O DF passou a ser a primeira
unidade da Federação a regulamentar o ensino domiciliar. O governador Ibaneis
Rocha (MDB), assinou, na quinta-feira, lei que trata do assunto e que entra em
vigor a partir de 31 de janeiro. Na prática, o texto permite aos responsáveis
por estudantes com menos de 18 anos educar crianças e adolescentes em casa, sem
necessidade de matriculá-los em escolas. O modelo, conhecido como
homeschooling, é aplicado em cerca de 60 países, mas ainda não consta em leis
com validade em todo o território nacional.
Com a nova norma, os interessados
deverão se cadastrar junto à Secretaria de Educação (SEEDF) e passar por uma
etapa na qual deverão demonstrar ter aptidão técnica para desenvolver as
atividades pedagógicas ou informar que contratarão profissionais capacitados
para o ensino dos estudantes fora da escola.
O projeto que virou lei é de
autoria do Executivo local, bem como dos deputados distritais João Cardoso
(Avante), Júlia Lucy (Novo), Delmasso (Republicanos) e Eduardo Pedrosa (PTC). A
sanção do governador Ibaneis dá respaldo jurídico aos pais que aplicam o
modelo, pois a falta de legislação específica para o homeschooling abria espaço
para interpretações relacionadas, por exemplo, a abandono intelectual por parte
de pais que não matriculavam filhos nas escolas. Os responsáveis pelos
estudantes poderiam, inclusive, sofrer penalidades legais.

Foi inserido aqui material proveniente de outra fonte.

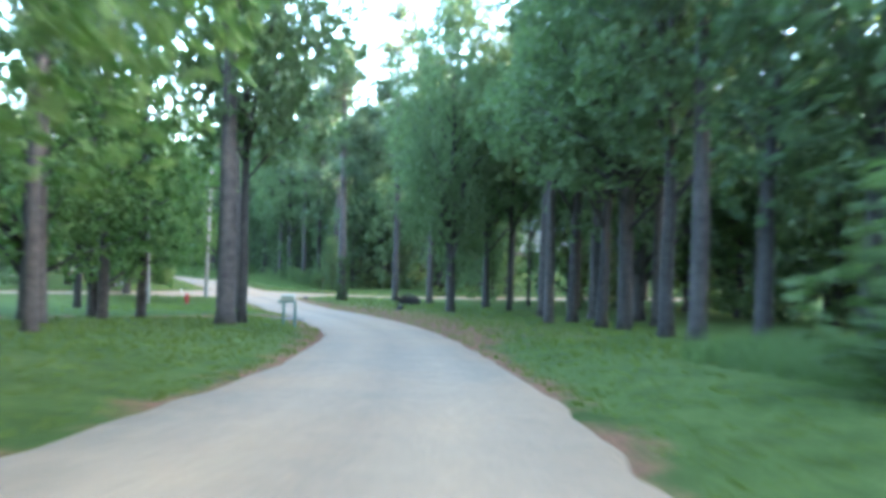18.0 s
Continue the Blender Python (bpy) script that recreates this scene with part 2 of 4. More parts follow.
SPOTS = [(0, -90, 16.2), (0, -110, 17), (0, 78, 11), (-2, 91, 11.25),
         (5, 110, 11.3), (19, 128, 11.6), (43, 156, 12.2), (-24, 135, 11.6),
         (-10, 110, 11.3), (-155, -16, 1.2), (-155, -37, 1.6), (-151, -36, 1.5),
         (-149, -8, 0.7), (-150, -20, 1.1), (-152, -46, 1.5), (-165, 70, 3.8),
         (-150, 74, 2.8), (-178, 60, 4.2), (-148, 62, 1.6), (-200, 90, 5), (-154, 68, 3.9),
         (-26, 66, 7.5), (-32, 65.5, 6.5), (-38, 66.5, 5.9), (-44, 66, 5.3), (-34, 58, 5.4),
         (-23, 83, 9.45), (-20, 85.3, 9.85), (-28.7, 83.4, 8.5), (-33, 85.4, 7.8), (-19, 88.5, 10.2), (-14, 86.5, 10.35), (-139, 20, 0.75), (-136, 23.5, 0.85), (-133, 26.5, 0.8), (-138, 8, 0.5)]


def densify(pts, step=2.0):
    out = []
    for a, b in zip(pts, pts[1:]):
        a, b = np.array(a, float), np.array(b, float)
        n = max(1, int(np.linalg.norm((b - a)[:2]) / step))
        out += [a + (b - a) * k / n for k in range(n)]
    return np.array(out + [np.array(pts[-1], float)])


LEVELS = np.vstack([densify(SPINE), np.array(SPOTS, float)])


def road_level(x, y):
    x, y = np.asarray(x, float), np.asarray(y, float)
    w = ((x[..., None] - LEVELS[:, 0]) ** 2 + (y[..., None] - LEVELS[:, 1]) ** 2 + 4.0) ** -2
    return (w * LEVELS[:, 2]).sum(-1) / w.sum(-1)


# each road: pairs of left and right edge points along it
MAIN_ROAD = [((-4.0, -140), (1.7, -140)), ((-4.0, -72), (1.7, -72)), ((-4.0, -40), (1.7, -40)), ((-3.5, -10), (1.5, -10)), ((-3.9, 12), (1.6, 12)),
             ((-4.1, 38), (1.5, 38)), ((-4.2, 60), (1.5, 60)), ((-3.6, 82), (2.4, 82)), ((-1.6, 100), (5.2, 98)), ((6, 122), (12, 117)), ((22, 142), (27, 136)), ((50, 160), (54, 153))]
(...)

A Associação de Pais e Alunos do
Distrito Federal (Aspa-DF) apoiou a legislação, por entender que “é preciso
assegurar em lei o direito das famílias que escolhem essa forma de educar os
filhos”. “A prática da educação domiciliar é um fato no DF. Sem uma garantia
legal, as famílias adeptas permaneceriam sujeitas às injustas perseguições e a
discriminação”, afirmou a entidade, em nota.
Essa também é a visão de Carlos
Vinícius Reis, 42 anos, que aplica o formato na educação dos três filhos, de
12, 10 e 7 anos. Para o morador de Brasília, esse trabalho feito pelos pais
corresponde a um direito natural. “Isso acompanha as famílias desde antes da
concepção do Estado, quando não havia escolas. Nossa luta até chegar a esse
reconhecimento foi grande, porque muitas pessoas eram perseguidas por não
manter os filhos nas instituições tradicionais”, avalia.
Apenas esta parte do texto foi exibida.